Senior Appointments Committee (Fall 1994 - Spring 1995, Fall 1999 - Spring 2000)

  • Program of Applied Mathematics

   Director of Undergraduate Studies (Fall 1999 - Spring 2001; Fall 2004 - Spring 2006)
   Senior Coordinator of Undergraduate Studies (Fall 2006 - Spring 2015)

Other Activities and Honors:

  • FAI free flight model glider designer and competitor, F1A class (Andrew Barron and family):


   Andrew is a five time U.S. National Champion: 1984, 1987, 1992, 2007 and 2009.
   Three time U.S. National Team Member at the World Championships:
       1995 in Hungary, 2001 in California, and 2013 in France.
   Member of nine man U.S. Team winning the Challenge France World Championships 2013.
   Alternate to the U.S. National Team in 1977 and 2015.    America's Cup Champion in 1998 and 2009.

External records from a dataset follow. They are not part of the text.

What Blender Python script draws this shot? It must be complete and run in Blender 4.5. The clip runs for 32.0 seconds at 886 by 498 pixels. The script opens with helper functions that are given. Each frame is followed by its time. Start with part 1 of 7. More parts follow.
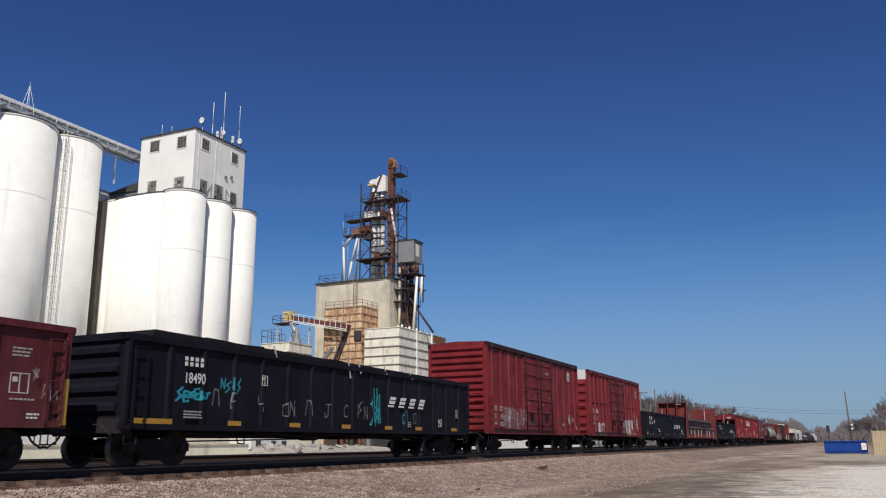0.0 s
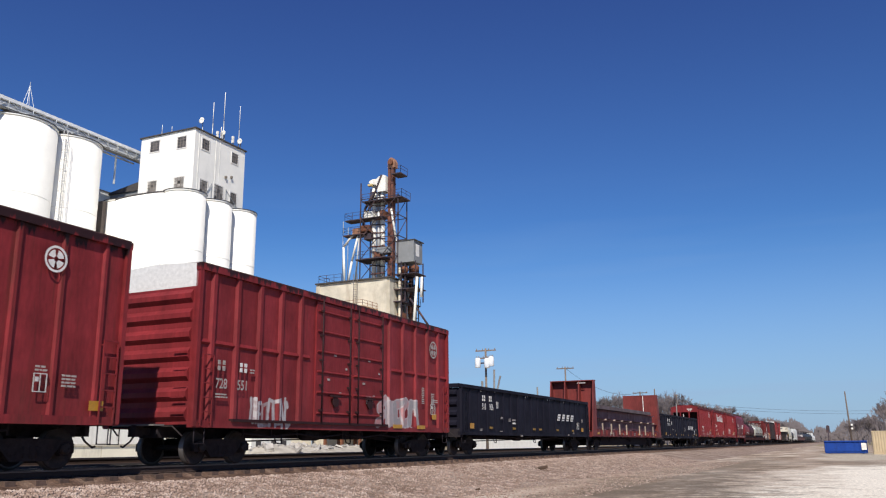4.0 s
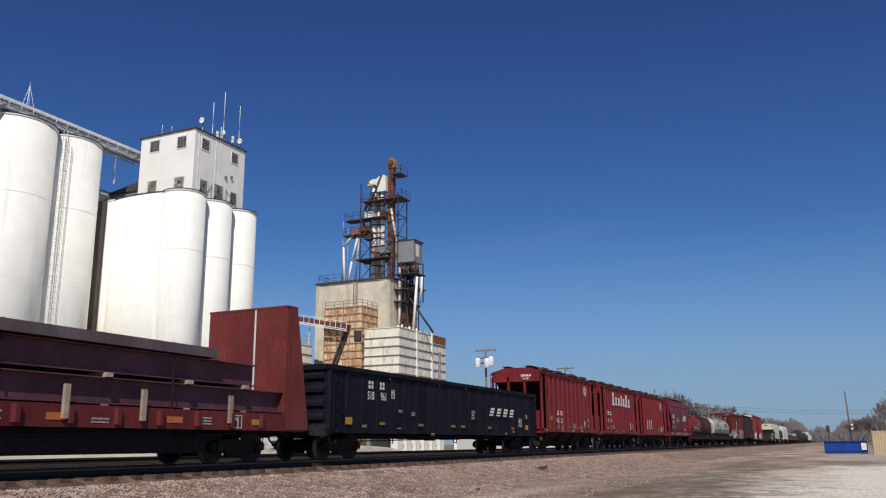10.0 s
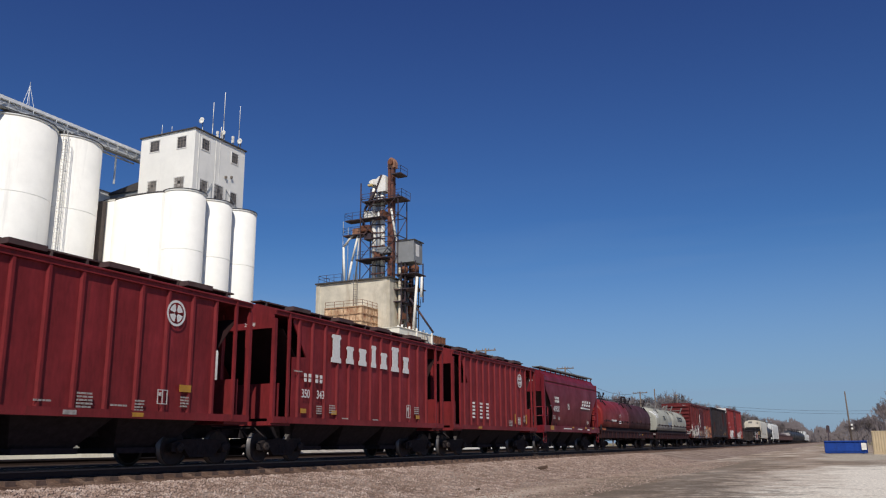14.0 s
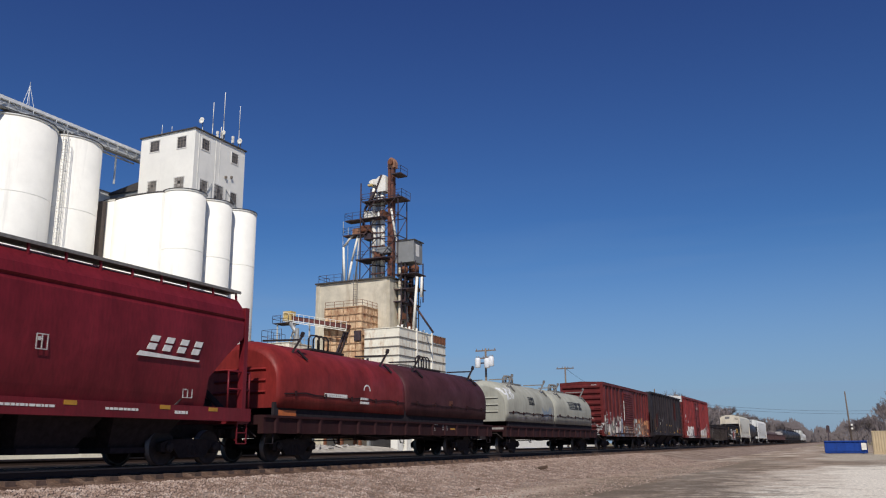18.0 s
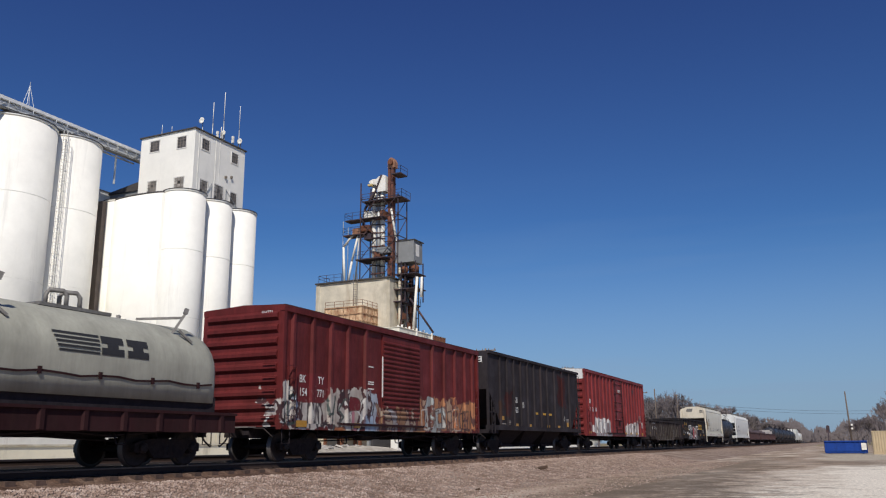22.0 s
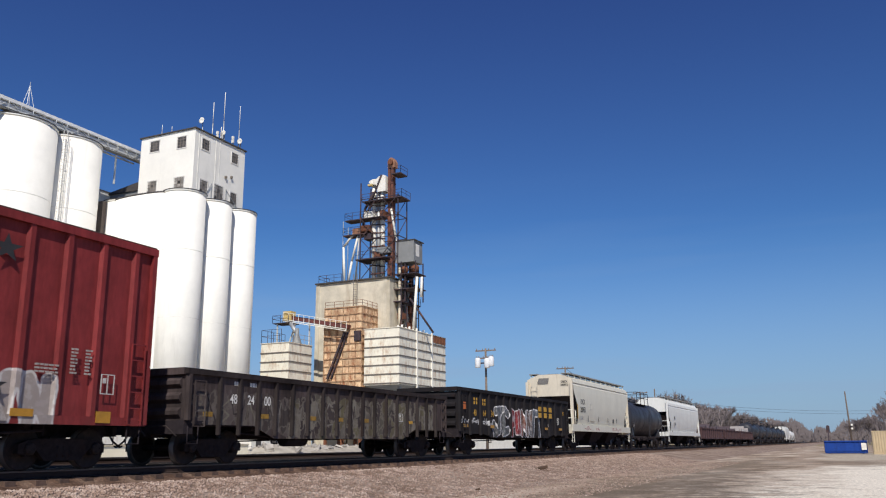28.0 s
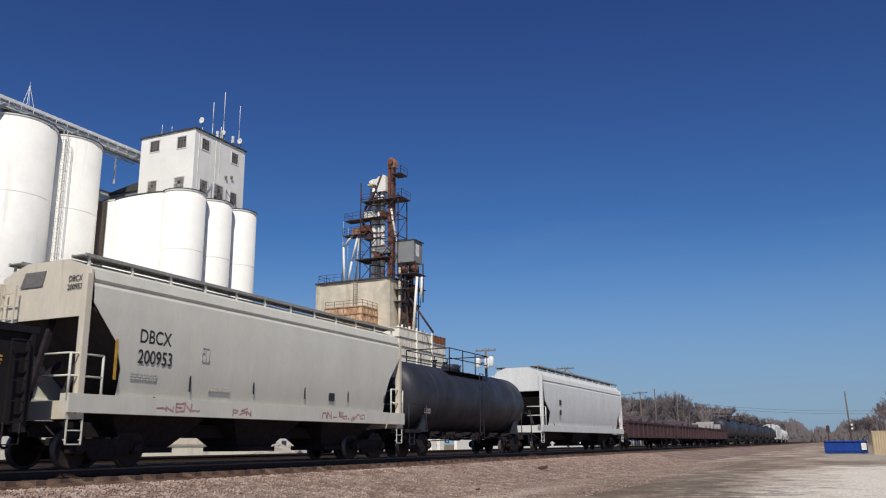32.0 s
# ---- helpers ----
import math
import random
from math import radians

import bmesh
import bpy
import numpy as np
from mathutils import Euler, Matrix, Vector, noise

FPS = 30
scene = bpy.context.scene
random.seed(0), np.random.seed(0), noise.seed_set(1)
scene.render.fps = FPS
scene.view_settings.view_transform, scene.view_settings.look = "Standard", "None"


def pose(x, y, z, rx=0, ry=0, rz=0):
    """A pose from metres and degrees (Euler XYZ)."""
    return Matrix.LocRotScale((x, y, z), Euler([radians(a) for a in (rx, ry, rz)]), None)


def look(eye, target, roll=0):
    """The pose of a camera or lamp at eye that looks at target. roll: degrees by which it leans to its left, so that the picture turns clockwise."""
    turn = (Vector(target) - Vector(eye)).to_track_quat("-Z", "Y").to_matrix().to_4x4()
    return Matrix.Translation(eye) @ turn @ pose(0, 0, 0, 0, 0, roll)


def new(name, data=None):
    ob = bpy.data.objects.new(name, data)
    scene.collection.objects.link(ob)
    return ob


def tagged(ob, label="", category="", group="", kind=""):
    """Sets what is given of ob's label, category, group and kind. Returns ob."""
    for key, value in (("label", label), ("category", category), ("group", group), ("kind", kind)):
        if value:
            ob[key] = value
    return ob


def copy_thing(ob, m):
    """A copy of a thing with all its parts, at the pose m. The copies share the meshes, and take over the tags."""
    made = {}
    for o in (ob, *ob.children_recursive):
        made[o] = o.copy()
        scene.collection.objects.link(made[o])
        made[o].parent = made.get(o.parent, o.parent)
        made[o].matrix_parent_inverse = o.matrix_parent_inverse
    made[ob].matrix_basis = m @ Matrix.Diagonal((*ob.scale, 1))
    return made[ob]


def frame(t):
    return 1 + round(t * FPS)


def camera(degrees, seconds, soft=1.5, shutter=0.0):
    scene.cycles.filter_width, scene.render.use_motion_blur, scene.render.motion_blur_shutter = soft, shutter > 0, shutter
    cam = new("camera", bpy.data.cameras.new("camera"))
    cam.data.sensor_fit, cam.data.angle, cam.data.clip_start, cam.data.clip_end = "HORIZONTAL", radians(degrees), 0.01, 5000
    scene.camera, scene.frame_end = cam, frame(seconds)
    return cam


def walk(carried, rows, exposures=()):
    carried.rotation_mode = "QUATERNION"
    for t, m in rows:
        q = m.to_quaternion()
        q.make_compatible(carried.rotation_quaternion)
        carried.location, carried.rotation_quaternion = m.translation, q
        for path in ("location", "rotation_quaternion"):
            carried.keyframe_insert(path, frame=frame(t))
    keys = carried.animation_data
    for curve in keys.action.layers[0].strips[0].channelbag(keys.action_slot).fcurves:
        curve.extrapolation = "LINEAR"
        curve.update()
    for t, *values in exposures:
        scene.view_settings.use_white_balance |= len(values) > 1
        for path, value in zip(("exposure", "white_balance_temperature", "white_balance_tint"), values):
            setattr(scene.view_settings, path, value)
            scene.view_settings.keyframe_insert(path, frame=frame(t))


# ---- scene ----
# ---- camera: stands still beside the line ----
DURATION = 32.0
cam = camera(56.065, DURATION, soft=1.15, shutter=0.08)
EYE = pose(0, 0, 1.5, 103.229, 0.494, 25.175)
walk(cam, [(0.0, EYE), (DURATION, EYE)], exposures=[(0.0, -0.03), (2.2, -0.03), (2.6, 0.2), (3.0, 0.37), (3.5, 0.42), (5.3, 0.36), (6.0, 0.15), (6.4, -0.05), (7.0, -0.22), (7.4, -0.12), (7.9, -0.03), (24.3, -0.03), (25.0, 0.27), (25.5, 0.36), (27.4, 0.2), (28.0, 0.18), (28.6, 0.08), (28.85, -0.1), (29.0, -0.18), (29.4, -0.1), (29.9, -0.03), (32.0, -0.03)])

# ---- the line: the track runs along +y, the train rolls towards -y ----
TRACK_X = -16.93          # centre of the track
RAIL_Z = 1.026            # top of the rails
SPEED = 9.648             # metres a second

# ---- light ----
SUN_AZ, SUN_EL = math.radians(153.0), math.radians(45.0)   # clockwise from +y, and above the horizon
sun_dir = Vector((math.sin(SUN_AZ) * math.cos(SUN_EL), math.cos(SUN_AZ) * math.cos(SUN_EL), math.sin(SUN_EL)))
world = bpy.data.worlds.new("sky")
scene.world = world
world.use_nodes = True
wn = world.node_tree
wn.nodes.clear()
sky = wn.nodes.new("ShaderNodeTexSky")
sky.sky_type, sky.sun_disc = "NISHITA", False
sky.sun_elevation, sky.sun_rotation = SUN_EL, SUN_AZ
sky.altitude, sky.air_density, sky.dust_density, sky.ozone_density = 300, 1.0, 0.6, 3.0
background = wn.nodes.new("ShaderNodeBackground")
background.inputs["Strength"].default_value = 1.0
world_out = wn.nodes.new("ShaderNodeOutputWorld")
deepen = wn.nodes.new("ShaderNodeVectorMath")      # the clip's deep blue
deepen.operation = "MULTIPLY"
deepen.inputs[1].default_value = (0.39 * 0.079 * 1.66, 0.60 * 0.079 * 1.49, 0.079 * 1.15)
wn.links.new(sky.outputs[0], deepen.inputs[0])
depth = wn.nodes.new("ShaderNodeGamma")
depth.inputs["Gamma"].default_value = 1.25
wn.links.new(deepen.outputs[0], depth.inputs[0])
way = wn.nodes.new("ShaderNodeTexCoord")
height = wn.nodes.new("ShaderNodeSeparateXYZ")
wn.links.new(way.outputs["Generated"], height.inputs[0])
haze = wn.nodes.new("ShaderNodeMapRange")          # pale ground haze towards the horizon
haze.interpolation_type = "SMOOTHSTEP"
for k, q in (("From Min", 0.0), ("From Max", 0.26), ("To Min", 0.74), ("To Max", 0.0)):
    haze.inputs[k].default_value = q
wn.links.new(height.outputs["Z"], haze.inputs["Value"])
streak_map = wn.nodes.new("ShaderNodeMapping")
streak_map.inputs["Scale"].default_value = (1.0, 1.0, 11.0)
wn.links.new(way.outputs["Generated"], streak_map.inputs["Vector"])
streaks = wn.nodes.new("ShaderNodeTexNoise")       # thin high cloud
streaks.inputs["Scale"].default_value, streaks.inputs["Detail"].default_value = 2.6, 6.0
wn.links.new(streak_map.outputs[0], streaks.inputs["Vector"])
thin = wn.nodes.new("ShaderNodeMapRange")
for k, q in (("From Min", 0.5), ("From Max", 0.78), ("To Min", 0.0), ("To Max", 0.22)):
    thin.inputs[k].default_value = q
wn.links.new(streaks.outputs["Fac"], thin.inputs["Value"])
low = wn.nodes.new("ShaderNodeMapRange")
for k, q in (("From Min", 0.08), ("From Max", 0.32), ("To Min", 1.0), ("To Max", 0.0)):
    low.inputs[k].default_value = q
wn.links.new(height.outputs["Z"], low.inputs["Value"])
thin_low = wn.nodes.new("ShaderNodeMath")
thin_low.operation = "MULTIPLY"
wn.links.new(thin.outputs[0], thin_low.inputs[0])
wn.links.new(low.outputs[0], thin_low.inputs[1])
veil = wn.nodes.new("ShaderNodeMath")
veil.operation, veil.use_clamp = "ADD", True
wn.links.new(haze.outputs[0], veil.inputs[0])
wn.links.new(thin_low.outputs[0], veil.inputs[1])
pale = wn.nodes.new("ShaderNodeMix")
pale.data_type = "RGBA"
pale.inputs["B"].default_value = (0.248, 0.340, 0.500, 1)
wn.links.new(veil.outputs[0], pale.inputs["Factor"])
zenith = wn.nodes.new("ShaderNodeMapRange")        # the blue turns violet higher up
for k, q in (("From Min", 0.22), ("From Max", 0.5), ("To Min", 0.0), ("To Max", 1.0)):
    zenith.inputs[k].default_value = q
wn.links.new(height.outputs["Z"], zenith.inputs["Value"])
violet = wn.nodes.new("ShaderNodeMix")
violet.data_type = "RGBA"
violet.inputs["A"].default_value, violet.inputs["B"].default_value = (0.99, 1.04, 1.03, 1), (1.03, 0.88, 1.04, 1)
wn.links.new(zenith.outputs[0], violet.inputs["Factor"])
tinted = wn.nodes.new("ShaderNodeVectorMath")
tinted.operation = "MULTIPLY"
wn.links.new(depth.outputs[0], tinted.inputs[0])
wn.links.new(violet.outputs["Result"], tinted.inputs[1])
wn.links.new(tinted.outputs[0], pale.inputs["A"])
wn.links.new(pale.outputs["Result"], background.inputs[0])
wn.links.new(background.outputs[0], world_out.inputs[0])
sun = new("sun", bpy.data.lights.new("sun", "SUN"))
sun.data.energy, sun.data.angle, sun.data.color = 4.1, math.radians(0.53), (1.0, 0.94, 0.85)
sun.matrix_world = look(sun_dir * 100, (0, 0, 0))
scene.view_settings.exposure = 0.0

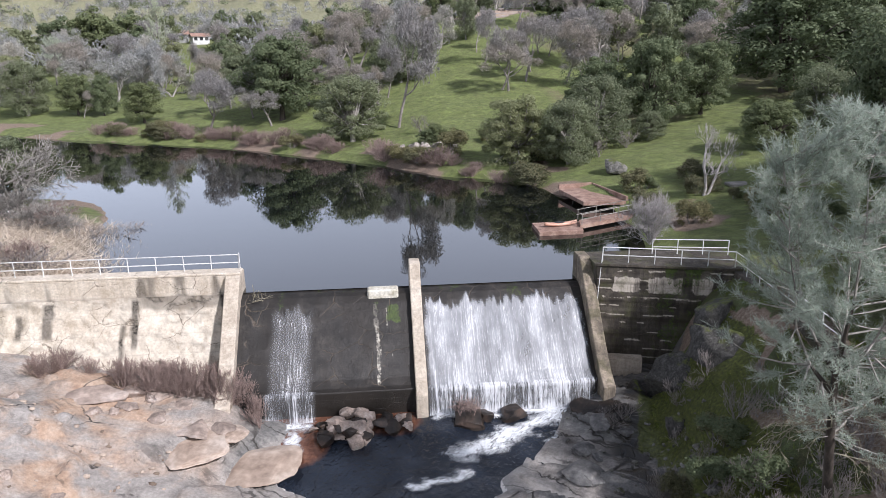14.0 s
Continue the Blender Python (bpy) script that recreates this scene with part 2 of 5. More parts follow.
    tone = k.mix(k.ramp(k.math('ADD', grass, k.math('MULTIPLY', k.math('SUBTRACT', n9, 0.5), 0.5)), (0.42, 0.0), (0.55, 1.0)), earth, turf)
    tone = k.mix(k.ramp(k.math('ADD', moss, k.math('MULTIPLY', k.math('SUBTRACT', n2, 0.5), 0.8)), (0.5, 0.0), (0.62, 1.0)), tone, mossy)
    pick = k.ramp(k.math('ADD', rock, k.math('MULTIPLY', k.math('SUBTRACT', n9, 0.5), 0.5)), (0.46, 0.0), (0.54, 1.0))
    stone = k.mix(k.ramp(k.math('ADD', moss, k.math('MULTIPLY', k.math('SUBTRACT', n2, 0.5), 0.8)), (0.62, 0.0), (0.72, 0.85)), stone, mossy)
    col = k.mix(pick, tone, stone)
    rough = k.math('SUBTRACT', 0.9, k.math('MULTIPLY', wet_f, 0.62))
    high = k.math('ADD', n9, k.math('MULTIPLY', n40, 0.35))
    nor = k.bump(k.math('ADD', k.math('MULTIPLY', k.math('MULTIPLY', right_f, pick), k.math('ADD', band, band_fine)), k.math('SUBTRACT', high, k.math('MULTIPLY', crack, 1.5))), 0.6, 0.08)
    nor = k.bump(k.math('MULTIPLY', k.math('SUBTRACT', 1.0, pick), blades), 0.8, 0.12, nor)
    return k.done(col, rough, nor)


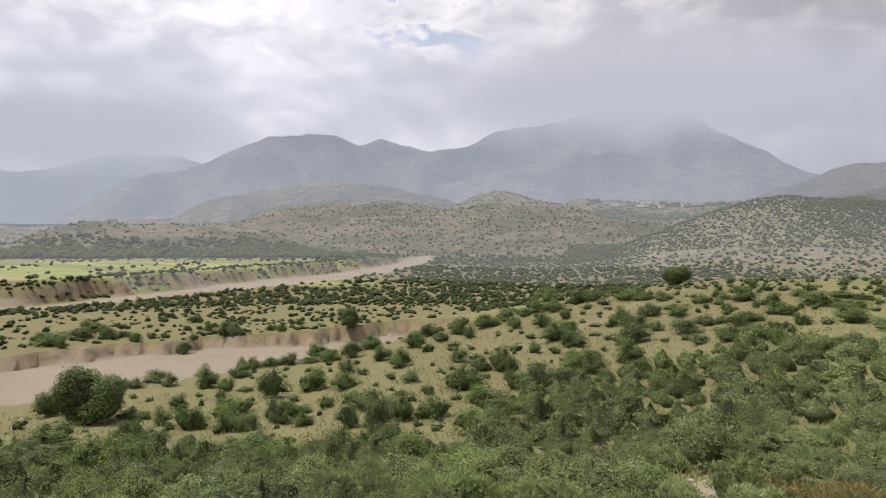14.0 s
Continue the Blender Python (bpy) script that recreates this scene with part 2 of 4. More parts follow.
def cloud_material(name, color, centre, half, amount):
    """A drifting bank of cloud round a centre, ragged and thinning towards its rim; its brightness is added glow."""
    m, add = material(name)
    where = add("ShaderNodeNewGeometry").outputs["Position"]
    size = half[0]
    drift = add("ShaderNodeTexNoise", {"Vector": where, "Scale": 2.2 / size, "Detail": 6.0, "Roughness": 0.55}).outputs["Color"]
    push = add("ShaderNodeVectorMath", {0: add("ShaderNodeVectorMath", {0: drift, 1: (0.5, 0.5, 0.5)}, operation="SUBTRACT").outputs[0], 1: (size * 0.7, size * 0.7, half[1] * 1.2)}, operation="MULTIPLY").outputs[0]
    off = add("ShaderNodeVectorMath", {0: add("ShaderNodeVectorMath", {0: where, 1: push}, operation="ADD").outputs[0], 1: centre}, operation="SUBTRACT").outputs[0]
    rel = add("ShaderNodeVectorMath", {0: off, 1: (1 / half[0], 1 / half[0], 1 / half[1])}, operation="MULTIPLY").outputs[0]
    dist = add("ShaderNodeVectorMath", {0: rel}, operation="LENGTH").outputs["Value"]
    fade = add("ShaderNodeMapRange", {0: dist, 1: 0.35, 2: 1.05, 3: amount, 4: 0.0})
    fade.interpolation_type = "SMOOTHSTEP"
    glow = add("ShaderNodeEmission", {0: (*color, 1), 1: 1.0})
    s = add("ShaderNodeMixShader", {0: fade.outputs[0], 1: add("ShaderNodeBsdfTransparent").outputs[0], 2: glow.outputs[0]})
    add("ShaderNodeOutputMaterial", {0: s.outputs[0]})
    return m


GROUND = ground_material()
# the dark tones of RANGE_NEAR and RANGE_MID lean blue, a little painted haze
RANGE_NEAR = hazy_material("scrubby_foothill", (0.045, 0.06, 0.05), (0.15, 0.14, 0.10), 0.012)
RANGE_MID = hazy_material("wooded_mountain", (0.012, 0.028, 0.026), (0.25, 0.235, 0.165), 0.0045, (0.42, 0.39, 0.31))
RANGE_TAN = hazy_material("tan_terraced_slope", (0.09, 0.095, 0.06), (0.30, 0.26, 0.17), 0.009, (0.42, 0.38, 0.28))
SHRUB_LEAF = leaf_material("fresh_green_shrub_leaf", (0.222, 0.284, 0.118), (0.258, 0.320, 0.140), (0.276, 0.334, 0.152), 0.9, 0.25, (0.468, 0.518), (0.62, 1.38))
BUSH_LEAF = leaf_material("dark_green_bush_leaf", (0.100, 0.150, 0.046), (0.140, 0.195, 0.062), (0.178, 0.238, 0.082), 0.85, 0.2)
RUSSET_LEAF = leaf_material("russet_dry_shrub_leaf", (0.19, 0.165, 0.070), (0.29, 0.245, 0.105), (0.36, 0.32, 0.16), 0.8, 0.2, (0.495, 0.508))
TREE_LEAF = leaf_material("glossy_green_tree_leaf", (0.011, 0.030, 0.014), (0.092, 0.165, 0.064), (0.25, 0.365, 0.13), 0.36, 0.44, (0.498, 0.514))
YOUNG_LIT_LEAF = leaf_material("young_and_lit_green_leaf", (0.10, 0.19, 0.052), (0.20, 0.33, 0.092), (0.28, 0.42, 0.14), 0.4, 0.4)
THICKET_LEAF = leaf_material("small_dark_thicket_leaf", (0.026, 0.046, 0.026), (0.085, 0.122, 0.070), (0.20, 0.25, 0.155), 0.45, 0.22, (0.498, 0.514))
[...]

   Son Peter was a U.S. National Team Member at the World Championships 2015 in Mongolia.

   Son Peter was a U.S. National Team Member at the Junior World Championships 1998 in Romania.

   Son John was a U.S. National Team Member at the Junior World Championships 2000 in the Chech Republic.

   Son Timothy was the U.S. National Champion in 2010 and 2012.
   Timothy was a US National Team Member at the Junior World Championships 2008 in the Ukraine.
   Timothy finished as third place individual, part of second place F1A team (USA), and part of
   first place U.S. team (F1A,F1B,F1P combined).

   Daughters Michelle and Gina earned place on U.S. National Team for Junior WC 2012 in Slovania.
   Gina finished as part of second place F1A team and Second place team overall (F1A,F1B,F1P combined).

Co-owner and manager of Barron Field, LLC, which owns a 287 acre sod-farm in Orange County, NY. It is the primary flying site used in the north-eastern US region to host free-flight meets and competitions, sanctioned by the Academy of Model Aeronautics (AMA) and the Federation Aeronautique International (FAI).